▸ **Task goal**:
Return exactly the span of lines that opens with the line containing "scene.view_settings.keyframe_insert(path, frame=frame(t))" and closes with the last line of the data, inclusive.

--- BEGIN Information supplied ---

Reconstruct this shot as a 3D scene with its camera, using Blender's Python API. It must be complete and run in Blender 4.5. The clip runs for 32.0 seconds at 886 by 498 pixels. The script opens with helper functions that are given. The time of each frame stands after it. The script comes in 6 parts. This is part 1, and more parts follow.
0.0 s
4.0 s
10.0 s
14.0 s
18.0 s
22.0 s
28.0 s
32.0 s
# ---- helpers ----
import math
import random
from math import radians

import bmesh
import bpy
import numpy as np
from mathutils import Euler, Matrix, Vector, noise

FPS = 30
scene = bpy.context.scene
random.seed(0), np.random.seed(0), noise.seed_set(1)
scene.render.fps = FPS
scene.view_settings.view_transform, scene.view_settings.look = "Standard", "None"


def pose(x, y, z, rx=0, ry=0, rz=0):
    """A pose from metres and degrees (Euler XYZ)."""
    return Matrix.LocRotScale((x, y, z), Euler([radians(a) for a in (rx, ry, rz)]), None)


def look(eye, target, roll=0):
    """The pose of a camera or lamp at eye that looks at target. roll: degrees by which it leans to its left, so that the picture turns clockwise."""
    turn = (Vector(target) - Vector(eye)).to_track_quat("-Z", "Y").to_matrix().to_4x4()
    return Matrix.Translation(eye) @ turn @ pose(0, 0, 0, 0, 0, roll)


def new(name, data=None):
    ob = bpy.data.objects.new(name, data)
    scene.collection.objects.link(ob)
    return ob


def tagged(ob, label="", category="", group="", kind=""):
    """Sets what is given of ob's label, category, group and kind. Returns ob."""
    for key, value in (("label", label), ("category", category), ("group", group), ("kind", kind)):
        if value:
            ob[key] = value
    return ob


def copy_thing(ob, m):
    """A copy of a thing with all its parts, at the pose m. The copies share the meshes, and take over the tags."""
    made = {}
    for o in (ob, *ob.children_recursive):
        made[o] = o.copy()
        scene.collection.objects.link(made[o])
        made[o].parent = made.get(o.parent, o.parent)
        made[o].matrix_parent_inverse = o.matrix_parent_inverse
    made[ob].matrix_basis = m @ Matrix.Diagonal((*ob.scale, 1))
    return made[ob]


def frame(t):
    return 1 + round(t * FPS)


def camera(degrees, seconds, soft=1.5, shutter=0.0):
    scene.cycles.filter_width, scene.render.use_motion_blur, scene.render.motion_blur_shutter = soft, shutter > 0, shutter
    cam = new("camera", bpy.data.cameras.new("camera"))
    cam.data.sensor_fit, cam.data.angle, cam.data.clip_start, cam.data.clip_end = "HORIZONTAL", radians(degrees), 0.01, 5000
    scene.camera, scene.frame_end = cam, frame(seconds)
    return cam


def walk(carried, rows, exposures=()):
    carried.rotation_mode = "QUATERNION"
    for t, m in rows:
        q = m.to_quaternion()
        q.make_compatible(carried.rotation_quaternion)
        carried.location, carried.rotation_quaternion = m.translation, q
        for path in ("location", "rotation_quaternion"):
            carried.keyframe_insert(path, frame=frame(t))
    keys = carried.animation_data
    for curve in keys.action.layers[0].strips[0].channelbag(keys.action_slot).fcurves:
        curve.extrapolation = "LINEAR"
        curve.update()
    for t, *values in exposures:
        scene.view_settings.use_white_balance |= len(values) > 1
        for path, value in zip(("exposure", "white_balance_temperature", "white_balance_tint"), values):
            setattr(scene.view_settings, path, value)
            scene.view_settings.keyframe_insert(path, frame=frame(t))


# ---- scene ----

--- END Information supplied ---

▸ **Result of this exercise**:
            scene.view_settings.keyframe_insert(path, frame=frame(t))


# ---- scene ----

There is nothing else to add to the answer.